I just want my damn leg to bend and straighten normally.

So it was quite a joyous and surprising sensation when, on a recent Friday morning, I felt a profound sense of normalcy that had been sorely missing since March of this year. 

I was doing my final exercise of the day in physical therapy: bungee walks.

Here’s how it works: I clasp a belt around my hips and click it into a blue stretchy bungee cord connected to the wall. Once I’m clipped in I walk as far as I can back and forth for three minute stints. I walk forward, backward, and side to side with both my left and right legs leading, stretching the cord to about ten to fifteen feet. I look ridiculous, but it’s actually quite fun.

I can walk at a pretty fast clip with the security of the belt and the cord, faster than I normally can right now. Once I get going, I speed up my pace and try to stretch the cord further. Friday I having so much fun I *nearly* sprinted across the floor, but I didn’t want to risk re-injury doing something I wasn’t really ready to do. So I settled for speed walking.

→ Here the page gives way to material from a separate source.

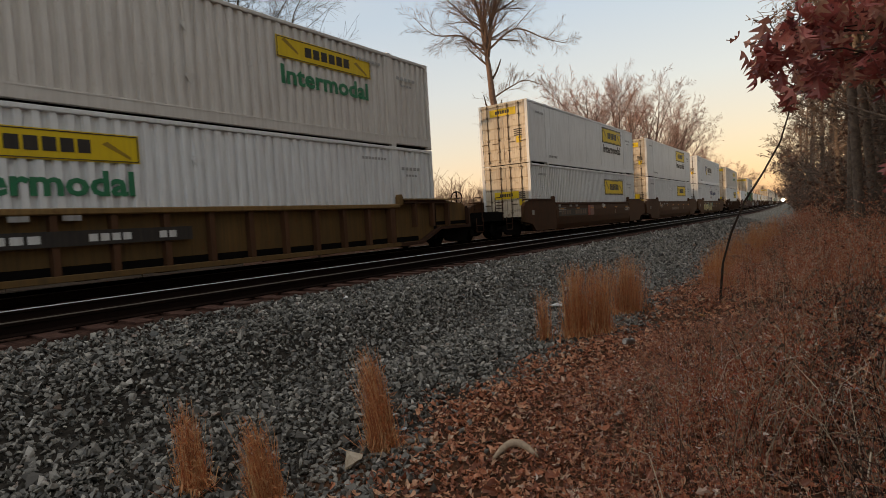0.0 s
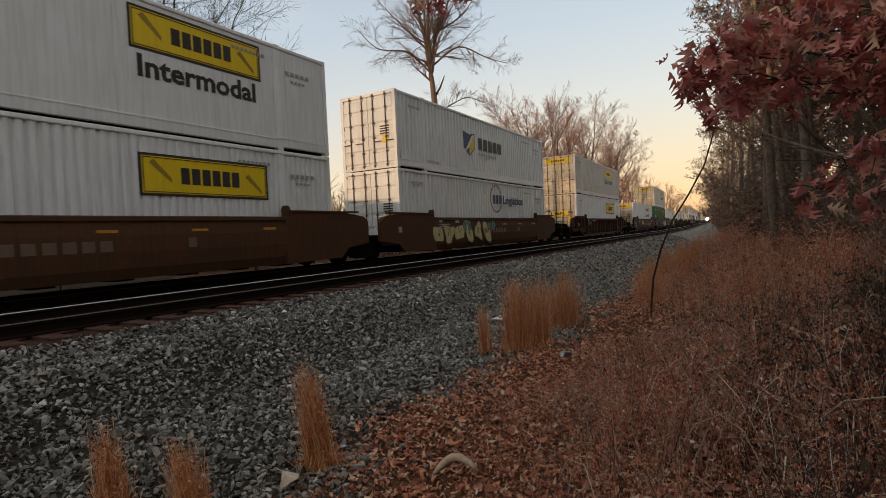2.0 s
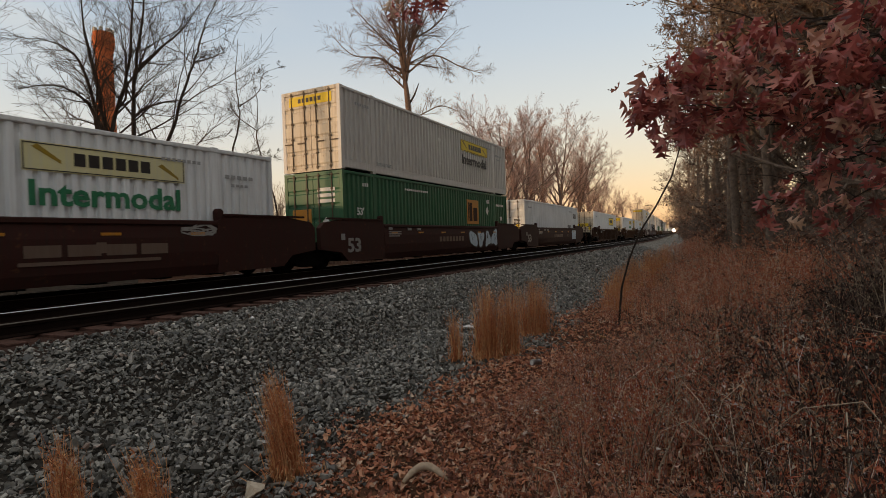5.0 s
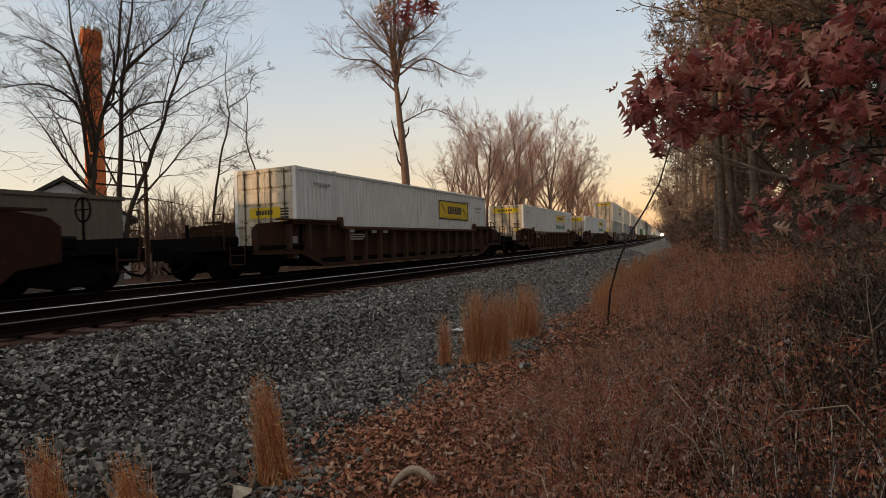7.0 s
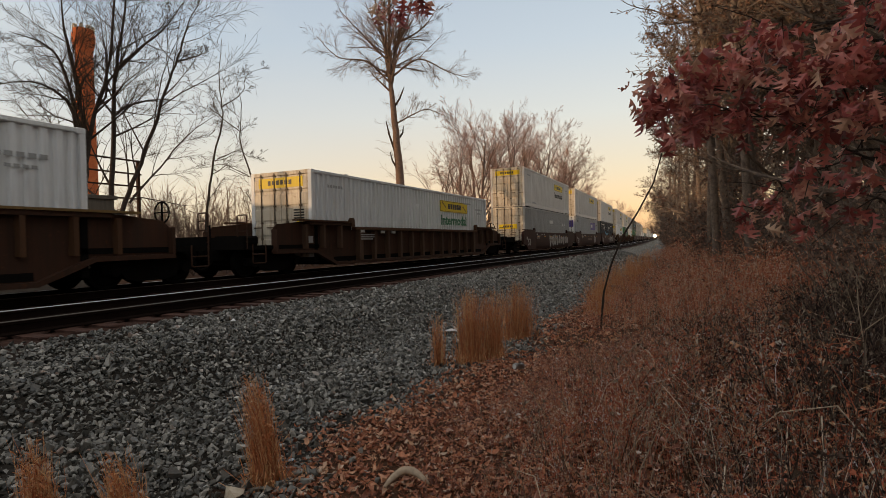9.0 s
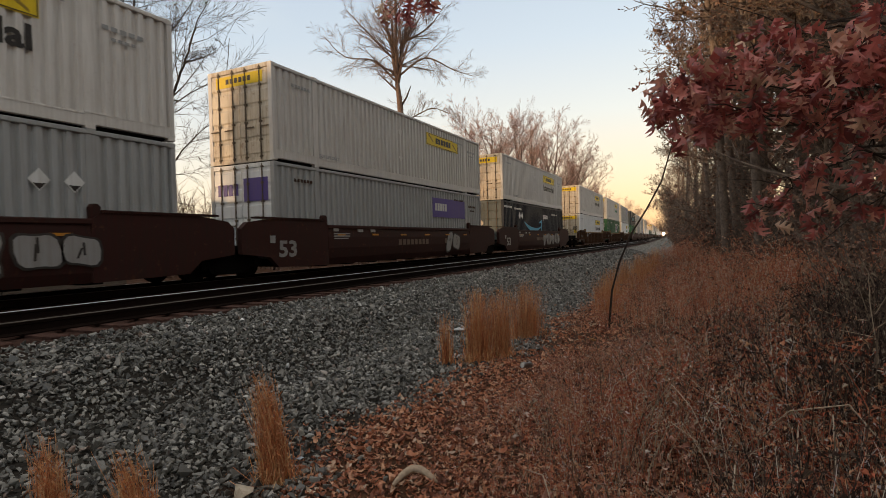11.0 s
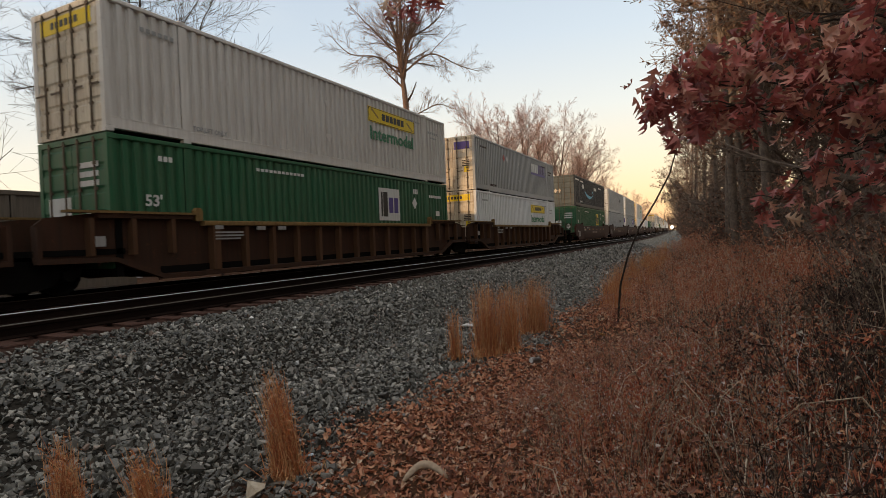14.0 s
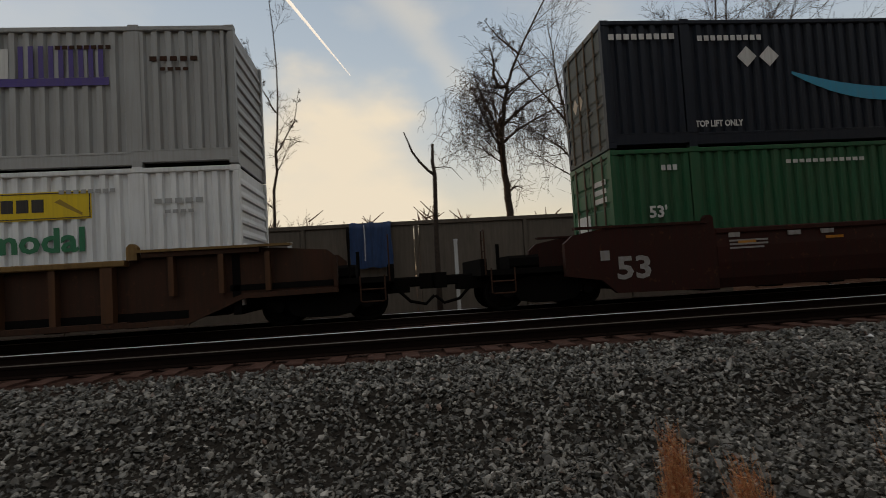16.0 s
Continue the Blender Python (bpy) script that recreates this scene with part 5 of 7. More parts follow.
litter_patch(40000, -3.9, 2.6, 1.2, 9.0, 0.056, 11, "leaf_litter", "orange-brown curled dead leaves covering the bank")
def held_leaves(n, x0, x1, y0, y1, size, high, seed, name, label):
    """Withered leaves still hanging in the weeds, above the ground."""
    r = np.random.default_rng(seed)
    x, y = r.uniform(x0, x1, n), r.uniform(y0, y1, n)
    inland = x - leaf_edge(y)
    k = (inland > 0.9 + r.exponential(0.5, n)) & (x < 0.25 + 0.06 * y + r.normal(0, 0.4, n))
    x, y, inland = x[k], y[k], inland[k]
    n = len(x)
    s = size * r.lognormal(0, 0.3, n)
    z = heights(x, y) + 0.04 + high * np.clip(inland / 3.5, 0.15, 1) * r.uniform(0, 1, n) ** 1.3
    v, t = scatter(LITTER, r.integers(0, 6, n), np.stack([x, y, z], 1), turns_any(r, n), s)
    return tagged(new(name, cloud_mesh(name, v, t, M["curled"])), label, "leaves", kind="stuff")


held_leaves(19000, -2.4, 3.4, 2.3, 9.0, 0.034, 0.6, 14, "withered_weed_leaves", "small curled brown leaves hanging in the dead weeds")
litter_patch(17000, -3.9, 3.5, 9.0, 24.0, 0.08, 12, "far_leaf_litter", "brown fallen leaves along the ballast edge")


def weed_template(rnd, leafy, leaf=1.0):
    s = Shape()
    lean = (rnd.uniform(-0.22, 0.22), rnd.uniform(-0.22, 0.22))
    top = [(lean[0] * k * k + rnd.uniform(-0.02, 0.02), lean[1] * k * k + rnd.uniform(-0.02, 0.02), k) for k in (0, 0.3, 0.6, 0.85, 1.0)]
    s.tube(top, [0.0048, 0.0042, 0.0034, 0.0025, 0.001], 3, False)
    for _ in range(6):
        k = rnd.uniform(0.35, 0.95)
        b = Vector((lean[0] * k * k, lean[1] * k * k, k))
        a = rnd.uniform(0, 6.28)
        l = rnd.uniform(0.10, 0.26)
        tip = b + Vector((math.cos(a) * l, math.sin(a) * l, rnd.uniform(0.0, 0.2)))
        s.tube([b, tip], [0.0028, 0.001], 3, False)
        for _ in range(leafy):
            c = b.lerp(tip, rnd.uniform(0.2, 1.0))
            d = Vector((rnd.uniform(-1, 1), rnd.uniform(-1, 1), rnd.uniform(-1.2, 0.3))).normalized() * rnd.uniform(0.03, 0.065) * leaf
            e = Vector((rnd.uniform(-1, 1), rnd.uniform(-1, 1), rnd.uniform(-1, 1))).cross(d).normalized() * rnd.uniform(0.007, 0.018) * leaf
            m = c + d * 0.5 + Vector((0, 0, rnd.uniform(0.0, 0.02)))
            s.add([c, m + e, c + d, m - e], [(0, 1, 2), (0, 2, 3)])
    tv = np.array(s.v)
    tt = []
    for f in s.f:
        tt += [(f[0], f[i], f[i + 1]) for i in range(1, len(f) - 1)]
    return tv, np.array(tt)


_r = random.Random(21)
WEEDS = [weed_template(_r, 6, 0.68) for _ in range(10)]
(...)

When I was going side to side it felt a little like the bouncy movement of sparring, so I dropped into a fighting stance and scrabbled across the floor with my eyes toward my “target.”

I was panting (my cardio is shot right now), sweating…and smiling. 

NOW I felt like an athlete again.

I haven’t moved quickly or used my fast-twitch muscles or done anything to raise my heart rate since my injury on July 9, 2020. Even though I have been working out and doing some kind of sport since I was a teenager, I was surprised at (1) how easy it was to forget that feeling and (2) how much I deeply missed it. 

Moving like an athlete is my “normal,” and it was so satisfying to feel it again. I know I can access that feeling again, and it will happen more frequently over time.

So be open to receiving whatever your “normal” is as we brave through the final two months of 2020.
You might be pleasantly surprised at what you find.